Remember when the guys over at the All-In podcast talked with Uber founder Travis Kalanick about “vibe physics“? Kalanick told viewers that he was on the verge of discovering new kinds of science by pushing his AI chatbots into previously undiscovered territory.
It was ridiculous, of course, since that’s not how an AI chatbot or science works. And Kalanick’s ideas got ridiculed to no end by folks on social media. But the gentlemen of All-In now seem to be distancing themselves from Kalanick’s ideas, even suggesting it could be related to the rise of “AI psychosis,” despite the fact that they were more than happy to entertain the Uber founder’s rambling nonsense when he was on the show.
Kalanick appeared as a guest on the July 11 episode of All-In, explaining very earnestly how he was on the cusp of discovering exciting new things about quantum physics, previously unknown to science.
“I’ll go down this thread with [Chat]GPT or Grok and I’ll start to get to the edge of what’s known in quantum physics and then I’m doing the equivalent of vibe coding, except it’s vibe physics,” Kalanick explained. “And we’re approaching what’s known. And I’m trying to poke and see if there’s breakthroughs to be had. And I’ve gotten pretty damn close to some interesting breakthroughs just doing that.”

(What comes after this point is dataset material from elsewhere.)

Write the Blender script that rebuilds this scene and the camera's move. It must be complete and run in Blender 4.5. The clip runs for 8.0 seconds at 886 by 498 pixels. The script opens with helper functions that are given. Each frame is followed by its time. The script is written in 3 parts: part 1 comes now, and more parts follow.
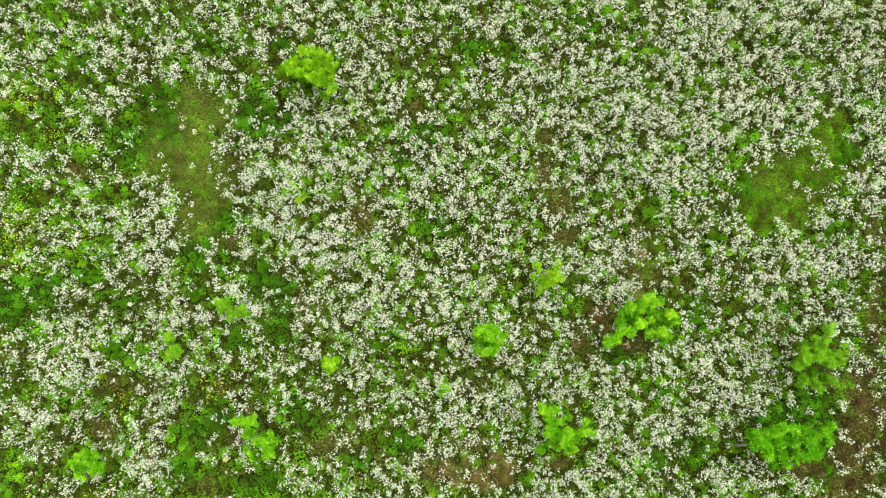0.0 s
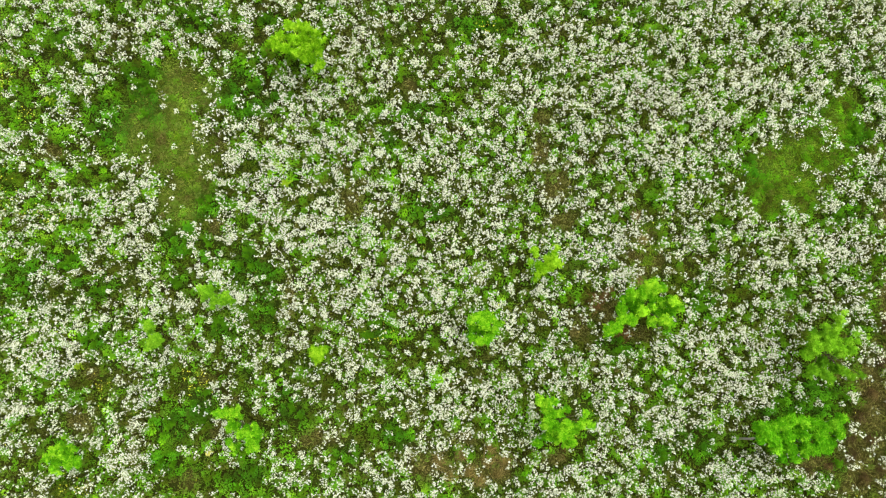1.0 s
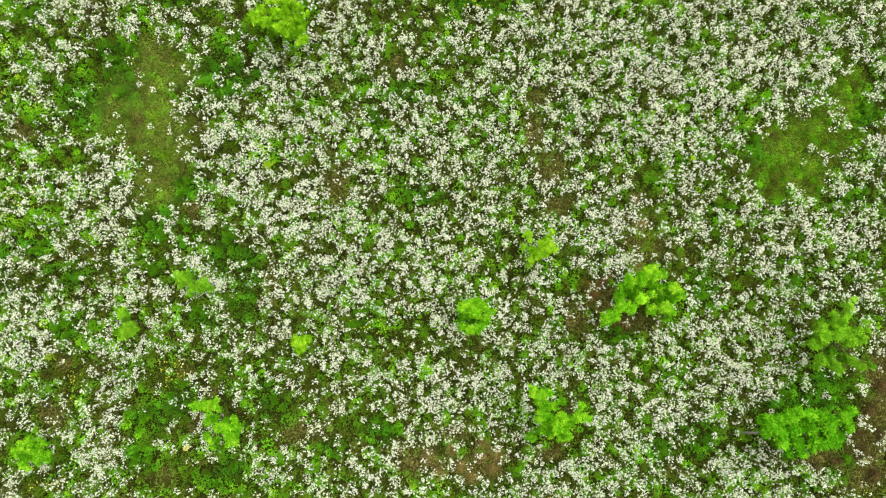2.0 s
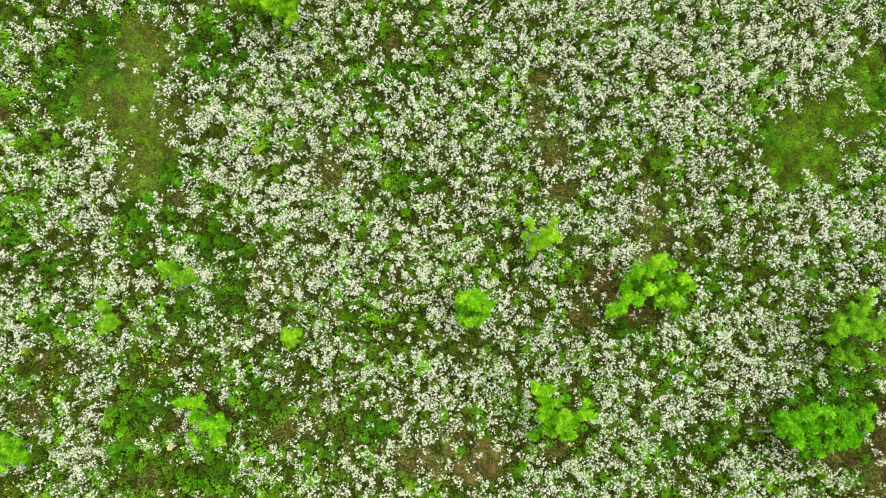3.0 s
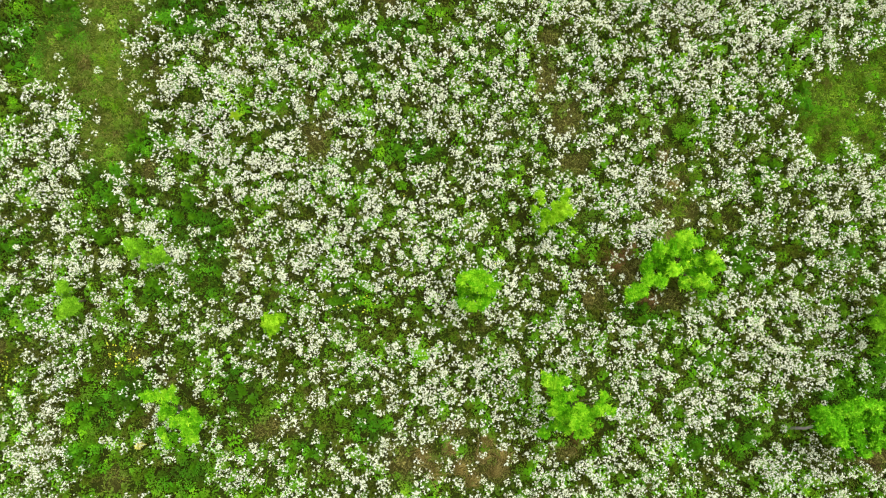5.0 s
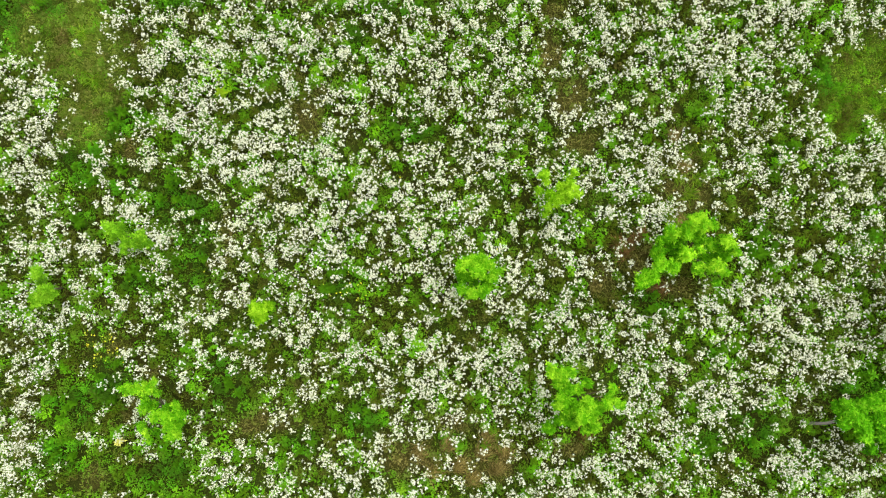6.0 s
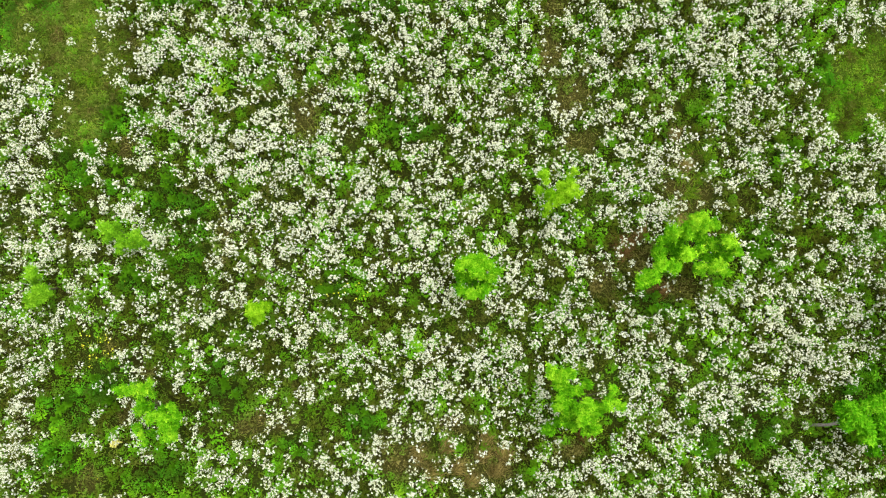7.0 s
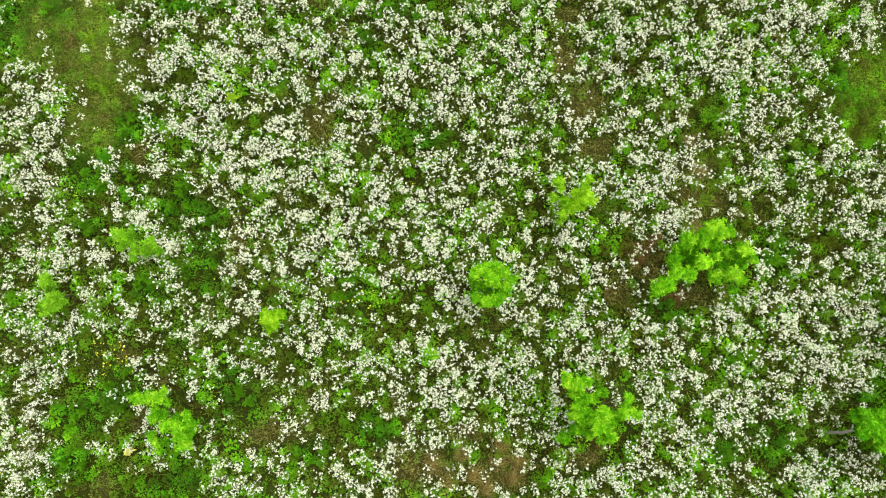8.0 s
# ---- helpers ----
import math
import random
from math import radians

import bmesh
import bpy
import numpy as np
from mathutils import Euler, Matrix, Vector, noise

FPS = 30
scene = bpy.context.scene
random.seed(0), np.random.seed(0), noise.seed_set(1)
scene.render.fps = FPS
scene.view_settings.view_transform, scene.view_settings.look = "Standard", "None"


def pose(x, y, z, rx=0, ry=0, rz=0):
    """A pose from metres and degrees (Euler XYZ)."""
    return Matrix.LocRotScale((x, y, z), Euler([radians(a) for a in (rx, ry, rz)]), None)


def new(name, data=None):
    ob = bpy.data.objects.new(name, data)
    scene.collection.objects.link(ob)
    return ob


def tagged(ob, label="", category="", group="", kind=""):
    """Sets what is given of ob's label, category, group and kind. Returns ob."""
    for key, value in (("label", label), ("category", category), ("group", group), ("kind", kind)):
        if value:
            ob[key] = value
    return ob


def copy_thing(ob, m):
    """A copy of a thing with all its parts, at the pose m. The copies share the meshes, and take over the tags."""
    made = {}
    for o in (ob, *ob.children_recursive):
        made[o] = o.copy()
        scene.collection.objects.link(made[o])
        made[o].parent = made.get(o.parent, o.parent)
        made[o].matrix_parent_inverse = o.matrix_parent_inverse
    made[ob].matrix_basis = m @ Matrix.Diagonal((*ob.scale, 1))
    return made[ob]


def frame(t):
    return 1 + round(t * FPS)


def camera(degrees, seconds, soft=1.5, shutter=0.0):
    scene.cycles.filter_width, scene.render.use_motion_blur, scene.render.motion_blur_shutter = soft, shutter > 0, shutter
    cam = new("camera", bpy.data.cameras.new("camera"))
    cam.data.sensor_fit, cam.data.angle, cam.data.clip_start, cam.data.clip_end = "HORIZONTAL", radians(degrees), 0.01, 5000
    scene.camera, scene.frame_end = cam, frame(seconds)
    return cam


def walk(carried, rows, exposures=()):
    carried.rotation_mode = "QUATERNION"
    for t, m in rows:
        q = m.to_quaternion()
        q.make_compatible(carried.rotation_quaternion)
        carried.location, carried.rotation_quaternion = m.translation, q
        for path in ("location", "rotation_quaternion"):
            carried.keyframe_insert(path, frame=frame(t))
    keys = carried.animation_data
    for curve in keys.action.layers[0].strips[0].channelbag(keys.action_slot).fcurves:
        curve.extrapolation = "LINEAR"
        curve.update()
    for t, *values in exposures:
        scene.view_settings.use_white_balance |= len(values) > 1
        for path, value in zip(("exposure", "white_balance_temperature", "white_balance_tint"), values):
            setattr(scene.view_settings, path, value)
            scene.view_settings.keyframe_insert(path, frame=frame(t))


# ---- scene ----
# A drone sinks over a flowering meadow with young trees, drifting back as it goes; it stops, then slides aside.
cam = camera(75.0, 8.0, soft=1.25)
PATH = [
    (0.0, 0.0, 0.0, 15.8),
    (0.5, 0.047, -0.161, 15.456),
    (1.0, 0.191, -0.367, 15.115),
    (1.5, 0.346, -0.559, 14.773),
    (2.0, 0.462, -0.709, 14.423),
    (3.5, 0.535, -1.035, 13.383),
    (4.0, 0.524, -1.145, 13.031),
    (4.5, 0.538, -1.251, 12.684),
    (5.8, 0.588, -1.592, 11.788),
    (6.0, 0.597, -1.645, 11.65),
    (6.2, 0.611, -1.655, 11.562),
    (6.5, 0.624, -1.654, 11.539),
    (7.0, 0.623, -1.644, 11.539),
    (7.5, 0.508, -1.581, 11.53),
    (8.0, 0.346, -1.5, 11.525),
]
EXPOSURE = 1.50
walk(cam, [(t, pose(x, y, z, 2.44, -0.85, 0.0)) for t, x, y, z in PATH], [(0.0, EXPOSURE), (8.0, EXPOSURE)])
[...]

The reality is that AI chatbots like Grok and ChatGPT are not capable of delivering new discoveries in quantum physics because that’s beyond their capabilities. They spit out sentences by remixing and rehashing their training data, not by testing hypotheses. But All-In co-host Chamath Palihapitiya thought Kalanick was on to something, taking it a step further by insisting that AI chatbots could just figure out the answer to any problem you posed.
“When these models are fully divorced from having to learn on the known world and instead can just learn synthetically, then everything gets flipped upside down to what is the best hypothesis you have or what is the best question? You could just give it some problem and it would just figure it out,” said Palihapitiya.
This kind of insistence that AI chatbots can solve any problem is central to their marketing, but it also sets up users for failure. Tools like Grok and ChatGPT still struggle with basic tasks like counting the number of U.S. state names that contain the letter R because that’s not what large language models are good at. But that hasn’t stopped folks like OpenAI CEO Sam Altman from making grandiose promises.
Co-host Jason Calacanis was the only one to suggest that perhaps Kalanick was misunderstanding his own experience during the July 11 episode. Calacanis asked Kalanick if he was “kind of reading into it and it’s just trying random stuff at the margins.” The Uber founder acknowledged that it can’t really come up with a new idea, but said it was only because “these things are so wedded to what is known.” Kalanick compared it to pulling a stubborn donkey, suggesting it was indeed capable of new discoveries if you just worked hard enough at it.
You’d expect that to be the last word on the topic, given the fact that the All-In guys like to avoid controversy. They infamously failed to produce an episode of the podcast the week that Elon Musk and President Trump had their blowout. (The podcast hosts are all friends with Musk, and co-host David Sacks is Trump’s crypto czar.) So listeners of the new episode may have been a bit surprised to hear Kalanick’s weird ideas discussed again, especially if it was to poke fun at him.
The latest episode of All-In, uploaded on Aug. 15, opened with a discussion of so-called “AI psychosis,” a term that hasn’t been defined in medical literature but has emerged in popular media to discuss how people who are struggling with their mental health might see their symptoms exacerbated by engaging too much with AI. Gizmodo reported last week about complaints filed with the FTC about users experiencing hallucinations, egged on by ChatGPT. One complaint even told of how one user stopped taking his medication because ChatGPT told him not to at the same time as he was experiencing a delusional breakdown.